**PROBLEM TO WORK ON:**
Reproduce the entries shown below only from the line with "finishes the script." down to the line with "q_.visible_shadow = False", keeping both end lines and copying each one exactly.

— Begin DATA FOR PROCESSING —

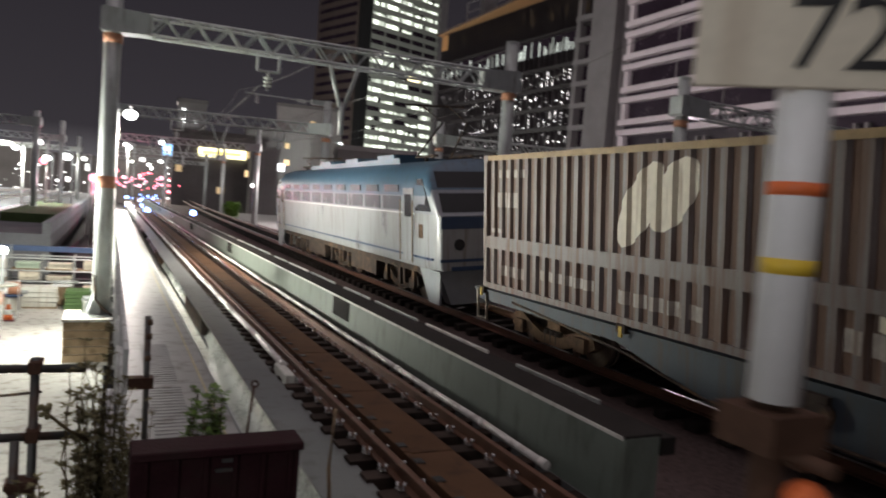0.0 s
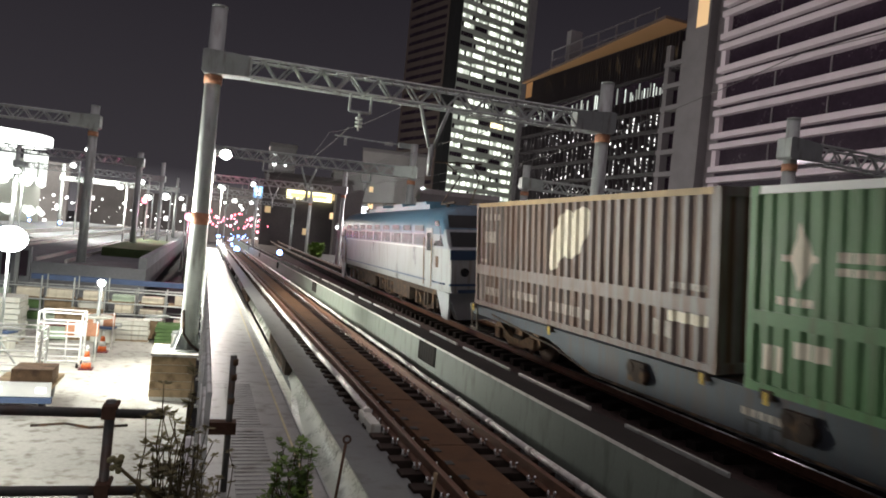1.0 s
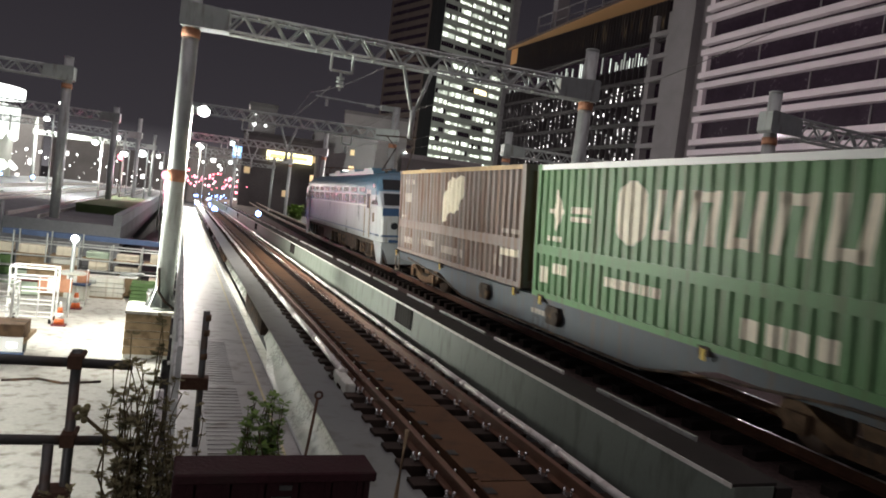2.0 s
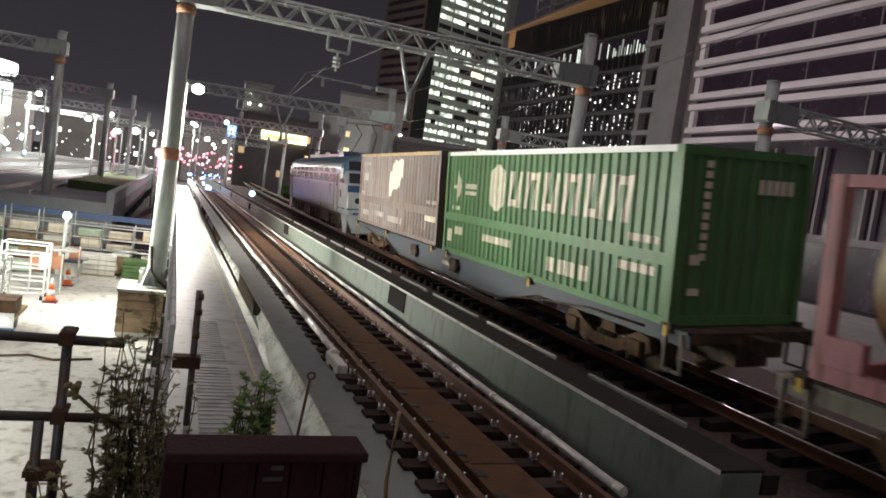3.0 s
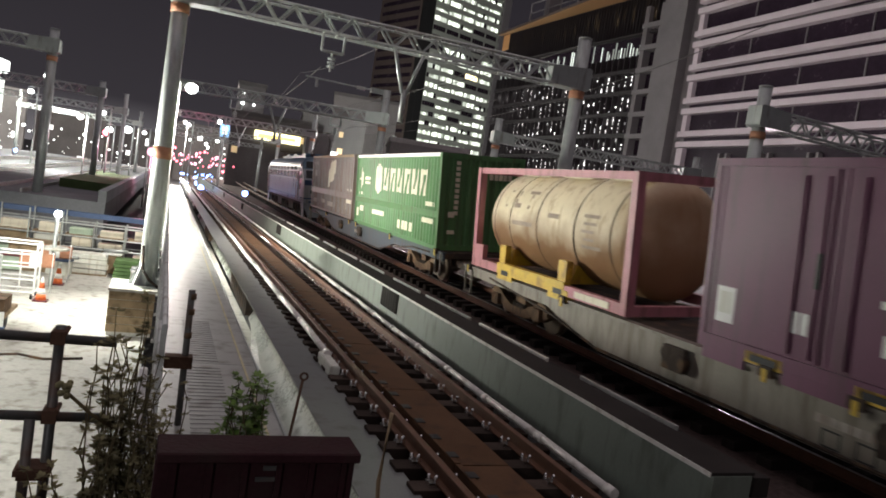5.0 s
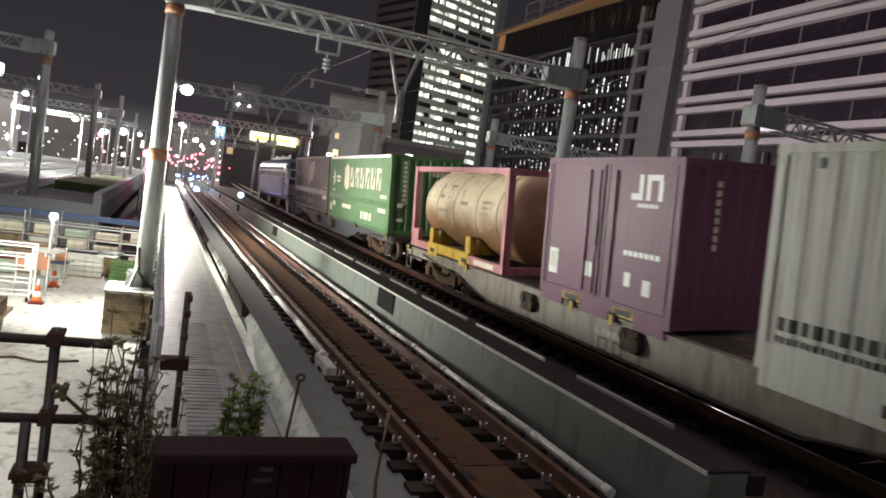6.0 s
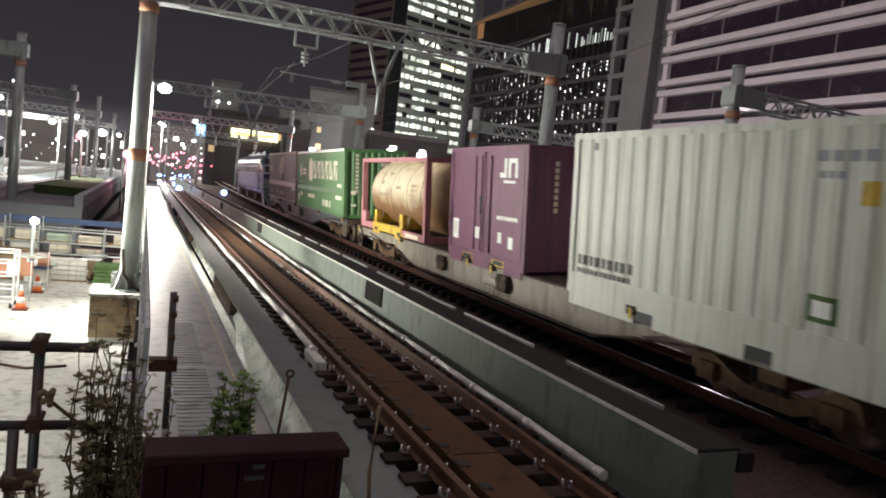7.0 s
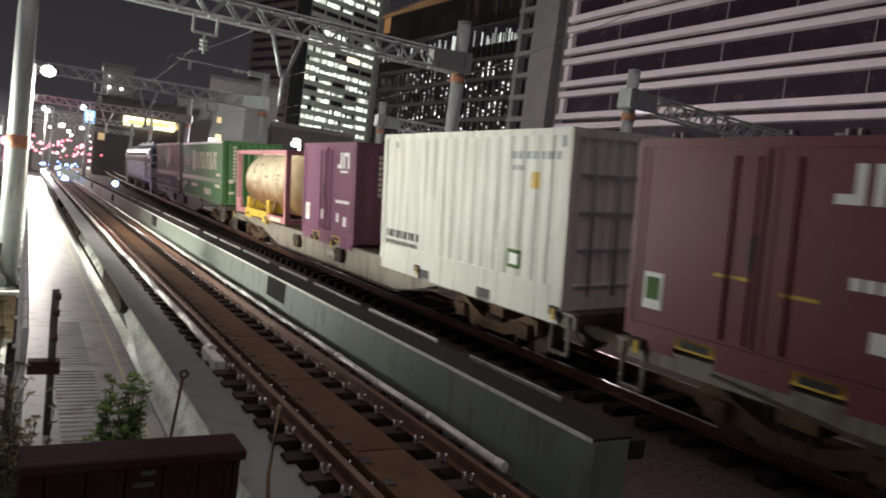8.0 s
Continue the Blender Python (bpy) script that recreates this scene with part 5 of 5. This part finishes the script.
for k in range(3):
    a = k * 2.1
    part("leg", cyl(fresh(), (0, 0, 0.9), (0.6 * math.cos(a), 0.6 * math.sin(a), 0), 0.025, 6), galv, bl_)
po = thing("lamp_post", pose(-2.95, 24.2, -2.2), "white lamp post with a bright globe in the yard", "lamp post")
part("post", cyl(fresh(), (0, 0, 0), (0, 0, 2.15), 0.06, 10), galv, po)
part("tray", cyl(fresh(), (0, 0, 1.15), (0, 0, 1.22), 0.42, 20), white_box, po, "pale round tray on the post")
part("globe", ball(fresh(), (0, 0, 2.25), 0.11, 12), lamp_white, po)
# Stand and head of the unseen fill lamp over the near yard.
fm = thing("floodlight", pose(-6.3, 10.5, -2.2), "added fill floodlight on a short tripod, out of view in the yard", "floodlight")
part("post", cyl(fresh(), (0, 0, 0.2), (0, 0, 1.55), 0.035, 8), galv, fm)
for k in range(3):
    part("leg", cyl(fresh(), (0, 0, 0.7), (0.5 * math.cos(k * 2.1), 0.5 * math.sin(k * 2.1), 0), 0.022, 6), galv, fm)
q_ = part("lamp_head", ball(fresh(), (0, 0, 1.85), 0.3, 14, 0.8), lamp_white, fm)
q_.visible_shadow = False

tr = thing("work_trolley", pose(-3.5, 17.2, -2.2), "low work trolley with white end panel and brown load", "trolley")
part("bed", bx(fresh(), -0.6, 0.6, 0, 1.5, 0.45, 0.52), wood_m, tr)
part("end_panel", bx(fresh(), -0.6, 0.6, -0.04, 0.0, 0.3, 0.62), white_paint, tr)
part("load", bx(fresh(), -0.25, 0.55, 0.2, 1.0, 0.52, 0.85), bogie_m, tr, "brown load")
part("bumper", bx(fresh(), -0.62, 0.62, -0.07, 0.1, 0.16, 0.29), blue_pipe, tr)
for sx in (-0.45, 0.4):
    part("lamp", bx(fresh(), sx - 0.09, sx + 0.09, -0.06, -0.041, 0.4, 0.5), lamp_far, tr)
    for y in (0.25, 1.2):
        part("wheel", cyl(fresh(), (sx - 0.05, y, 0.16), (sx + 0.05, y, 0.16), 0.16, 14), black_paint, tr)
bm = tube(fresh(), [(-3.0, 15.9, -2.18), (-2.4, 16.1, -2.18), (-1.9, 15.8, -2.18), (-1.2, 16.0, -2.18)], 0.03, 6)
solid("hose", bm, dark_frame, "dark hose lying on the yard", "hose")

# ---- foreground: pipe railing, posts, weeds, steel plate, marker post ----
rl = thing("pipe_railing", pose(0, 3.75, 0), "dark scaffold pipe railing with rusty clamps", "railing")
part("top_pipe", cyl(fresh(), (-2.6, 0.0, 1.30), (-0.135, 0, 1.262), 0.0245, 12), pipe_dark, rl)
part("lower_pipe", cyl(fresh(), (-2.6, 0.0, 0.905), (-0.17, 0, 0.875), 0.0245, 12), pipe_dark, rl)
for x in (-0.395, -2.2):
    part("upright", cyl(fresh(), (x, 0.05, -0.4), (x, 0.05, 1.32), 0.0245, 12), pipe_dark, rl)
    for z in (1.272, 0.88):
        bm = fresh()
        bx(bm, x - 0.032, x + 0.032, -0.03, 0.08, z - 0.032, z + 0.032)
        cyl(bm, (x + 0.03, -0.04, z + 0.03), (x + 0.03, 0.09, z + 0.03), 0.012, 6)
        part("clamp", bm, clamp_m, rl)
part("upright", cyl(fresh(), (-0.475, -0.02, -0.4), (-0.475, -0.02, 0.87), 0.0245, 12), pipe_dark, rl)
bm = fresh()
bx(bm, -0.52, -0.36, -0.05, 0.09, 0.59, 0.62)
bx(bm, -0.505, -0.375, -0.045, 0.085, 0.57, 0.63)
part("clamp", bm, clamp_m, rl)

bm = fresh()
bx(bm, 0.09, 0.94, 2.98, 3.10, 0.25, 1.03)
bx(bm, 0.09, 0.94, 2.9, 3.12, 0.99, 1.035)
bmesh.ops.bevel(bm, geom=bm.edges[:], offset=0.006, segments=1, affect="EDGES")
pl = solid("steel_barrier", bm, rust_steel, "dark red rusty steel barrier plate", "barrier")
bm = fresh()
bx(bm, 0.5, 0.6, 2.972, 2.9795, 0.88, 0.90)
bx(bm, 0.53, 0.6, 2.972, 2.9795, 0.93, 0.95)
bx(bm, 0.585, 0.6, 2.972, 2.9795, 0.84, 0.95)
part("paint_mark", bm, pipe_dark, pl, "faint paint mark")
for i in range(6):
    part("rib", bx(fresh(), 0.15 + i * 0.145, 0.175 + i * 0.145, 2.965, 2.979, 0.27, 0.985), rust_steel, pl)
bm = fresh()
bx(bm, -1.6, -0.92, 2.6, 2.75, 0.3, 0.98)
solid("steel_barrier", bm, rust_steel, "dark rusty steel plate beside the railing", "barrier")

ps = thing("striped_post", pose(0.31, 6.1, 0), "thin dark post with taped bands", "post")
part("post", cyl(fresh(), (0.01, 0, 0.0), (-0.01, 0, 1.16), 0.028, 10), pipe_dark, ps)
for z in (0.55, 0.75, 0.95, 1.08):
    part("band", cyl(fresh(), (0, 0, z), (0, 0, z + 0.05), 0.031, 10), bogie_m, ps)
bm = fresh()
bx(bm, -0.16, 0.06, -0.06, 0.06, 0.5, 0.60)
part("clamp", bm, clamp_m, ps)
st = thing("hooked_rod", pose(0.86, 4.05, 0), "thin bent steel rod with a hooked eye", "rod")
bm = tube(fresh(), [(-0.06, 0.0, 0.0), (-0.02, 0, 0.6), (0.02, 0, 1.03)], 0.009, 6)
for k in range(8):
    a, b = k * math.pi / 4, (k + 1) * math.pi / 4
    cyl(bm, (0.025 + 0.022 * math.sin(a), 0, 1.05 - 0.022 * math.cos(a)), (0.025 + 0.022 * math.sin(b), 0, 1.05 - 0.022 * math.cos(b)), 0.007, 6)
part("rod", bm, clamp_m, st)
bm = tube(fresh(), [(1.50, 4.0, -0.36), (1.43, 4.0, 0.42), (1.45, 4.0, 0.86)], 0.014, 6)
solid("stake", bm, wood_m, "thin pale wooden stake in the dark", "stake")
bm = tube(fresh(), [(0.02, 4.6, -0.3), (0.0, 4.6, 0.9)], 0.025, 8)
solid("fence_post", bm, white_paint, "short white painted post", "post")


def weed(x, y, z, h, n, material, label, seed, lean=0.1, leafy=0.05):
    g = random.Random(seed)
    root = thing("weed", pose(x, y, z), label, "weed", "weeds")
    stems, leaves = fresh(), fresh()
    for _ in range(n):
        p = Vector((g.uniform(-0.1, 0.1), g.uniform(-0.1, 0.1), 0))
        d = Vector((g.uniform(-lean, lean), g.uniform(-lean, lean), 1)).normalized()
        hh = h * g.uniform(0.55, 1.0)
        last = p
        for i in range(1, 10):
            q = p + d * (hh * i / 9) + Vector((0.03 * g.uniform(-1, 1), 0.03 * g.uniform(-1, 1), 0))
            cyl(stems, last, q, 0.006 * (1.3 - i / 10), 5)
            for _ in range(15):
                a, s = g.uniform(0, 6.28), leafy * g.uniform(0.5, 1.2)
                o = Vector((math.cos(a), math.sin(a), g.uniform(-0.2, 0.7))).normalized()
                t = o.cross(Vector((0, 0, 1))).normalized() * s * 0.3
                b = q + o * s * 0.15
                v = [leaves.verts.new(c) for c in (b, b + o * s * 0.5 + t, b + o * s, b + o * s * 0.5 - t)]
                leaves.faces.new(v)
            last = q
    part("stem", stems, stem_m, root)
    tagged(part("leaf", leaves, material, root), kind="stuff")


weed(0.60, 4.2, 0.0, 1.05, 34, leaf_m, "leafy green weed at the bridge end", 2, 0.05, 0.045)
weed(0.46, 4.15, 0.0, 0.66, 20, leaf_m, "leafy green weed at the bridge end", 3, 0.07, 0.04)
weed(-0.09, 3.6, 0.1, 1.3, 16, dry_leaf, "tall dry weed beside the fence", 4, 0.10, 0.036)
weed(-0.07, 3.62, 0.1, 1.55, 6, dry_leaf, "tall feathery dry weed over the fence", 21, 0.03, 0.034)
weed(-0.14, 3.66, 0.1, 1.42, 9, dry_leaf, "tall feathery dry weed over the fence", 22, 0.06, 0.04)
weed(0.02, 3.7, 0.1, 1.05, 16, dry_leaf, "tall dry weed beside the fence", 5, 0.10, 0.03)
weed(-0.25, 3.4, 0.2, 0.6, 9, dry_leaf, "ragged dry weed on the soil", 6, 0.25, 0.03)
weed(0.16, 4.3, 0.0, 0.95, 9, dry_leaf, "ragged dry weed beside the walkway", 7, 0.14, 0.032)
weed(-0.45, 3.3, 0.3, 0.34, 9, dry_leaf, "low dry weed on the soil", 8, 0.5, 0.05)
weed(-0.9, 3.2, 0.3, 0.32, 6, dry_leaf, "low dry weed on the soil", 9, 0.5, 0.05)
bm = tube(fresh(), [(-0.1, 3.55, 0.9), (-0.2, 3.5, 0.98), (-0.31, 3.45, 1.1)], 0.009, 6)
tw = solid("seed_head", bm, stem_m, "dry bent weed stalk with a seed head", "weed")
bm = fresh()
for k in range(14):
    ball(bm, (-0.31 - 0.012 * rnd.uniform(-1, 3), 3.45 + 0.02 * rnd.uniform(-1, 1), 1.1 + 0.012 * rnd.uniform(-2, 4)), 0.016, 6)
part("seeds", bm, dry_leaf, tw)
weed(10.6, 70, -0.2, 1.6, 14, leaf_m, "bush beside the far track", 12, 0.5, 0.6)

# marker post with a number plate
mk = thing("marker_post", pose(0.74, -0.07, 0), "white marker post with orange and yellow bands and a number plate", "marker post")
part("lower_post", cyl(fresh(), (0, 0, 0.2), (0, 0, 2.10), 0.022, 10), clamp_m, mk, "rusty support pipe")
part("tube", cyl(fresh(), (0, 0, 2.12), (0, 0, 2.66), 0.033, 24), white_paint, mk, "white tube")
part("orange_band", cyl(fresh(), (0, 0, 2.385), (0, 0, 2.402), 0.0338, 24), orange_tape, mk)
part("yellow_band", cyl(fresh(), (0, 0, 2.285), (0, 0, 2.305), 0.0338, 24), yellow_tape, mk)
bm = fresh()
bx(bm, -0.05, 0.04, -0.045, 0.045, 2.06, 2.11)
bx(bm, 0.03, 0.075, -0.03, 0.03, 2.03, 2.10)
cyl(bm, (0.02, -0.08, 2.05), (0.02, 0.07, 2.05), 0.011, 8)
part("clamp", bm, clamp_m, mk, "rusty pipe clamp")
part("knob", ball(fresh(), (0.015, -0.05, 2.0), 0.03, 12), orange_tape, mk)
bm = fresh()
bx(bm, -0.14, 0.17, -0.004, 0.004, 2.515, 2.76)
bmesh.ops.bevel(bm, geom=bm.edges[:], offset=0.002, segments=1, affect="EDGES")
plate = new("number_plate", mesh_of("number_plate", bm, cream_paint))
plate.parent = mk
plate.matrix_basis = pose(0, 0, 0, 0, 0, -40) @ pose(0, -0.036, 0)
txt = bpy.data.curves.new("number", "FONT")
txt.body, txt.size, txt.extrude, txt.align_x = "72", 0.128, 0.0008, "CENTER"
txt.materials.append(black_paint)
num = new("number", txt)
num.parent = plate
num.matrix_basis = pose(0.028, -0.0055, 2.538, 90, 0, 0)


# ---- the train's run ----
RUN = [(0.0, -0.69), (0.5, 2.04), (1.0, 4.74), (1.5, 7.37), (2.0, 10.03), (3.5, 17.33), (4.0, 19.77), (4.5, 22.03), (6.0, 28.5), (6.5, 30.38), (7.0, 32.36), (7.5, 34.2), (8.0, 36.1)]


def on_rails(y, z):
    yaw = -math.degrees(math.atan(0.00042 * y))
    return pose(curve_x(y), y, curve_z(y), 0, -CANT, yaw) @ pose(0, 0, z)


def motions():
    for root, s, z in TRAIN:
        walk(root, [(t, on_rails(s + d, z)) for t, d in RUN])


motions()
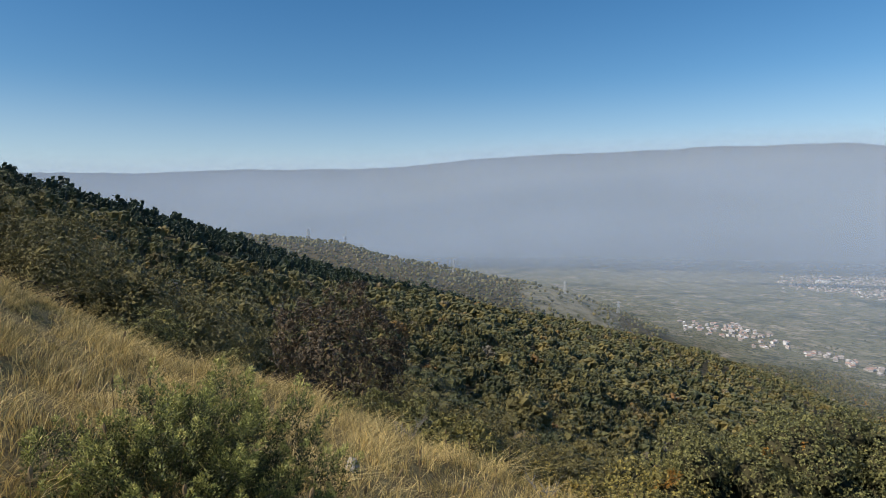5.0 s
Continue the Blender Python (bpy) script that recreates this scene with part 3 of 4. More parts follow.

— End DATA FOR PROCESSING —

**FULL ANSWER:**
Continue the Blender Python (bpy) script that recreates this scene with part 5 of 5. This part finishes the script.
for k in range(3):
    a = k * 2.1
    part("leg", cyl(fresh(), (0, 0, 0.9), (0.6 * math.cos(a), 0.6 * math.sin(a), 0), 0.025, 6), galv, bl_)
po = thing("lamp_post", pose(-2.95, 24.2, -2.2), "white lamp post with a bright globe in the yard", "lamp post")
part("post", cyl(fresh(), (0, 0, 0), (0, 0, 2.15), 0.06, 10), galv, po)
part("tray", cyl(fresh(), (0, 0, 1.15), (0, 0, 1.22), 0.42, 20), white_box, po, "pale round tray on the post")
part("globe", ball(fresh(), (0, 0, 2.25), 0.11, 12), lamp_white, po)
# Stand and head of the unseen fill lamp over the near yard.
fm = thing("floodlight", pose(-6.3, 10.5, -2.2), "added fill floodlight on a short tripod, out of view in the yard", "floodlight")
part("post", cyl(fresh(), (0, 0, 0.2), (0, 0, 1.55), 0.035, 8), galv, fm)
for k in range(3):
    part("leg", cyl(fresh(), (0, 0, 0.7), (0.5 * math.cos(k * 2.1), 0.5 * math.sin(k * 2.1), 0), 0.022, 6), galv, fm)
q_ = part("lamp_head", ball(fresh(), (0, 0, 1.85), 0.3, 14, 0.8), lamp_white, fm)
q_.visible_shadow = False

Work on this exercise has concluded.